梶本 淑子 Yoshiko Kajimoto

伝えなければ過ちは繰り返される

5. 学校へ戻る

11月の初めに友人が、12月から学校が再開されると伝言板に貼ってあったと知らせてくれました。私たちの学校は、当時広島城の北側にあり、現在の安田学園所在地より爆心地に近いところにありました。校舎は原爆でつぶれてしまっていたので、とりあえず船越小学校の講堂に集まるようにということでした。後で知ったところによると、安田女学校では、原爆で亡くなられたのは、教師13名、学生315名だったそうです。(安田女学校教員生徒慰霊碑より)

学校に戻るといっても、授業が再開されたわけではありませんでした。学園は、戦争中工兵隊が兵舎として使っていた建物を買い取りました。私たち学生は、大工さんたちに指導を受けながらその建物を修繕することになりました。来る日も来る日も大工仕事をしました。戦争中は工場で働き、戦後は大工仕事ばかりの学校生活でした。戦後の第一期生は馬小屋で卒業式をしました。作業中にガレキの中から兵士の死体が出てきたこともありました。大工仕事以外では、当時運搬手段となっていた馬車の後をついて糞を集めることもやりました。校庭に作った畑の肥料にするためです。ようやく授業が再開されたのは、多分冬だったと思います。教室の窓にはまだガラスも入っていませんでしたから、とても寒かったことが記憶に残っています。教科書もガリ版刷りで先生達が作ってくださっていました。そのころには男の先生たちも復員してこられ、次第に本来の学校らしくなりました。

ところが、1947年のお正月が過ぎたころ、それまで自宅だけでなく親戚の家の修理にも奔走していた父が、疲れたと言って寝込むようになりました。そして1月23日、動けなくなって、たった一週間で亡くなってしまいました。亡くなる3日前には大量に血を吐きました。その時は栄養失調か結核だったのかと思いましたが、もしかしたら原爆症だったのかもしれません。近所でも、それまで元気で、原爆でケガなどもしていなかった大学生が、突然同じような症状で亡くなられていました。
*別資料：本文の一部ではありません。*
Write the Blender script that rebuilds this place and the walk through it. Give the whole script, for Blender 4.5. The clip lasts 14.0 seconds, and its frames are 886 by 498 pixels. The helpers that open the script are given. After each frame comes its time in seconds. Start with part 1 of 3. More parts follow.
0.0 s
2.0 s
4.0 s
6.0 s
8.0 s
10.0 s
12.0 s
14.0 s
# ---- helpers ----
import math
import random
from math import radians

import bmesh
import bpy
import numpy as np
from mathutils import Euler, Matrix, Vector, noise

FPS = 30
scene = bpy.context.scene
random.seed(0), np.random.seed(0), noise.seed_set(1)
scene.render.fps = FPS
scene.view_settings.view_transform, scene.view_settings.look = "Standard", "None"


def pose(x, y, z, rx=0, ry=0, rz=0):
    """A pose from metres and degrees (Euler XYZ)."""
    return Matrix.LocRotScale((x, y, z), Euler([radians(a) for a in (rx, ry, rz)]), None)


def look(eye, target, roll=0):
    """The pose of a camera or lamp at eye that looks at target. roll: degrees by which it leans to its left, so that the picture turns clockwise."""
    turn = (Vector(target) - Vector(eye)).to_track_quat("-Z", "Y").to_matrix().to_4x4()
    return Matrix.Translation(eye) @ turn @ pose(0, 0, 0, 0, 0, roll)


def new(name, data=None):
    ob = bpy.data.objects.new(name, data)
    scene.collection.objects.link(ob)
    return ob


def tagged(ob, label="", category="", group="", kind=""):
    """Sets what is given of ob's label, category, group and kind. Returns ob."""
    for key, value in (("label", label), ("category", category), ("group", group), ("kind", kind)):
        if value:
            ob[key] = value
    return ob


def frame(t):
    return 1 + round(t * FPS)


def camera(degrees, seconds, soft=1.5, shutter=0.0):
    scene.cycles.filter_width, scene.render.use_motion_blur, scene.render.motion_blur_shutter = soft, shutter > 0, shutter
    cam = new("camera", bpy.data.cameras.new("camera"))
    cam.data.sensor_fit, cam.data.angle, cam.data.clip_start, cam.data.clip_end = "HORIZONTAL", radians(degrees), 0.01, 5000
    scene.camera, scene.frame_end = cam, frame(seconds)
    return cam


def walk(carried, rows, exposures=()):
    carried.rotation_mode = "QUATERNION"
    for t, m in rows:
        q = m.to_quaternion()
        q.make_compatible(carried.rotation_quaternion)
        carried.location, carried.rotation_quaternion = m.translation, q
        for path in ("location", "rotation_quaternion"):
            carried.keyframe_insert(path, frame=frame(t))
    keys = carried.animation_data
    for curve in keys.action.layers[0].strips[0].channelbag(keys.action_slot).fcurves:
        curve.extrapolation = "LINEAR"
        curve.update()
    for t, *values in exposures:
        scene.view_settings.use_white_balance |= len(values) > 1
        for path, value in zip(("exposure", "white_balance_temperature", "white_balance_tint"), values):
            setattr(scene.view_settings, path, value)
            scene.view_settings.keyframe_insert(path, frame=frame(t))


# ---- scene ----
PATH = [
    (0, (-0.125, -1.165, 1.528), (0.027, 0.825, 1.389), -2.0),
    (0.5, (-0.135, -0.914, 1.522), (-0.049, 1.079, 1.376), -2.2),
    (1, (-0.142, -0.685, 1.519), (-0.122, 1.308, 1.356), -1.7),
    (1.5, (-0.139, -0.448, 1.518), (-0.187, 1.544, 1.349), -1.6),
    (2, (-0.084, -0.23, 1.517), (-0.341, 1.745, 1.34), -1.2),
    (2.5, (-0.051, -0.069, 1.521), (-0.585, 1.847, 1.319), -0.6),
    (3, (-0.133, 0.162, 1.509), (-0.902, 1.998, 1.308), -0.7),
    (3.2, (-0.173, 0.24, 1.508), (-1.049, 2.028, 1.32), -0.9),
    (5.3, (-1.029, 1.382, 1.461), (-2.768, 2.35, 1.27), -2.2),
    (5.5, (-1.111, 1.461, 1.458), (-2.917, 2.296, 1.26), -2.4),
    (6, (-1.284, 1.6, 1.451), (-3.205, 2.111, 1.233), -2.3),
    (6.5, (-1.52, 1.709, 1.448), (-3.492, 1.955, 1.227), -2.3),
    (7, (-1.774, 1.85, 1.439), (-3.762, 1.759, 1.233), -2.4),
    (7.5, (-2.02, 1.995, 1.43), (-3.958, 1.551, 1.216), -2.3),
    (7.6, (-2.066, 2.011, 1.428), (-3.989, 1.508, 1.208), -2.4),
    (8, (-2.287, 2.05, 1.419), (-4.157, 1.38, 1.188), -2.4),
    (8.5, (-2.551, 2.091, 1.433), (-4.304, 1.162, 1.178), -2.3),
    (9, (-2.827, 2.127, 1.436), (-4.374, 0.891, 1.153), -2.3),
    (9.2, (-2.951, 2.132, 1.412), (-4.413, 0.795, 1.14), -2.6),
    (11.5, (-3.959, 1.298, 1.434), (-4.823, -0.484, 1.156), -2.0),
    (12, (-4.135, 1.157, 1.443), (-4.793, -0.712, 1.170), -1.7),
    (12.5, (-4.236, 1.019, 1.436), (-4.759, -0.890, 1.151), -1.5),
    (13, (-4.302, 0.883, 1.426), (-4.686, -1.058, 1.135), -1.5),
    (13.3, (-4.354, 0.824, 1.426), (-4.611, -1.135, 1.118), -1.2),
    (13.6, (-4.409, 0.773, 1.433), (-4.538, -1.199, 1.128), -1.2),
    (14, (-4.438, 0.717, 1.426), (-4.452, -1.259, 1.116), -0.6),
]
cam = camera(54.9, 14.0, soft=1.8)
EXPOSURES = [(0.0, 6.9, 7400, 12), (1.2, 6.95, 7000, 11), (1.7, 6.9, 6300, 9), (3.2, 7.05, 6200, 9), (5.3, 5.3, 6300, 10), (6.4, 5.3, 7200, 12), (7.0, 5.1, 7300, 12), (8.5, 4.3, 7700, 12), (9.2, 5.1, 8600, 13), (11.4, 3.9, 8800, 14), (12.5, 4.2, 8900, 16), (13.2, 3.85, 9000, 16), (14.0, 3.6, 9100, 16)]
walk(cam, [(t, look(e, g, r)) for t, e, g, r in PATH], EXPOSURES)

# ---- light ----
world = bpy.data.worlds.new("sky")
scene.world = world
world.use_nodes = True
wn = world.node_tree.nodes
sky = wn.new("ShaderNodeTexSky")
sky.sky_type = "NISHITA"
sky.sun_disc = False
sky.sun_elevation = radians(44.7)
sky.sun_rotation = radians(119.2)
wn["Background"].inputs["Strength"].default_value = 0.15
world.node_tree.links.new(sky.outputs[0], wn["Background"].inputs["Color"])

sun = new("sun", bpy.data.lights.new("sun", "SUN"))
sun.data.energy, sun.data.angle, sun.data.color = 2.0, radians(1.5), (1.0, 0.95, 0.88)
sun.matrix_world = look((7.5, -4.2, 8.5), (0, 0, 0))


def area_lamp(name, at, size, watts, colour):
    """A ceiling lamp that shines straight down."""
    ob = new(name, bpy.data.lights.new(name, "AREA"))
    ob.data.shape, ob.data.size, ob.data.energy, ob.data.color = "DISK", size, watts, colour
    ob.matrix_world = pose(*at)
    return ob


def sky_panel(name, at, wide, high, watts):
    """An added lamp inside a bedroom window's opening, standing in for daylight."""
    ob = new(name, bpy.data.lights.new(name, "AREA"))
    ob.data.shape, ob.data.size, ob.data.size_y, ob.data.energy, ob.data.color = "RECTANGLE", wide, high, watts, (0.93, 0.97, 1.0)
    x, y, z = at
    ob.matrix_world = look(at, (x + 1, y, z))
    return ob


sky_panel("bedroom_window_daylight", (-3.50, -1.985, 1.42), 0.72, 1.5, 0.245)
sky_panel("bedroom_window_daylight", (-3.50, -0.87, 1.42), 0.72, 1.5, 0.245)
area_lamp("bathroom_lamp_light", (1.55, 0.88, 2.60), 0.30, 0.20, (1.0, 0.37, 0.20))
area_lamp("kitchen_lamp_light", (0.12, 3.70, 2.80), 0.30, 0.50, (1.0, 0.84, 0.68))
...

父が最後に私に言い残したのは、「弟たちを頼む。」という言葉でした。

私が入学した当時は、高等女学校で4年学んだ後、教員養成所に進むことになっていました。ところが3年生の時に戦争が終わり、教育制度が6-3-3制に変わり、教員養成所も廃止されてしまいました。ほとんどの学生は、当初の予定通り4年で学校を去っていきました。私はちょうど父が亡くなったばかりの時で、4年で卒業すべきか、あと一年続けるべきか悩みましたが、父が残してくれていた家具や仏壇などを売り、なんとか生活できると知り、もう一年学校に残ることにしました。母は私たち子供4人を養うために、醤油の行商を始め。私が卒業するまで続けてくれました。

5年で学校をやめるという約束でしたが、6-3-3制の下では、あと一年在校しなければ高校卒の資格が得られないため、学校の先生達はもう一年学校に残るように勧めて下さいました。教務長がわざわざ自宅に来られ、授業料も免除するから何とか私を学校に通わせてくれるように母に頼んでくださいました。しかし母は生活費を稼いで貰わないと困るので、学校には行かせられませんと決して首を縦に振ってくれませんでした。私はその時は悲しかったですが、教務長が帰られる時、その後ろ姿が見えなくなるまで涙を流しながら見送っていた母を見て、何も言えなくなりました。

生まれた年に満州事変があり、小学校に入学した年に日中戦争が始まり、5年生になると太平洋戦争が勃発し、女学校3年生の時に原爆が投下され、私の子供時代はずっと戦争ばかりでした。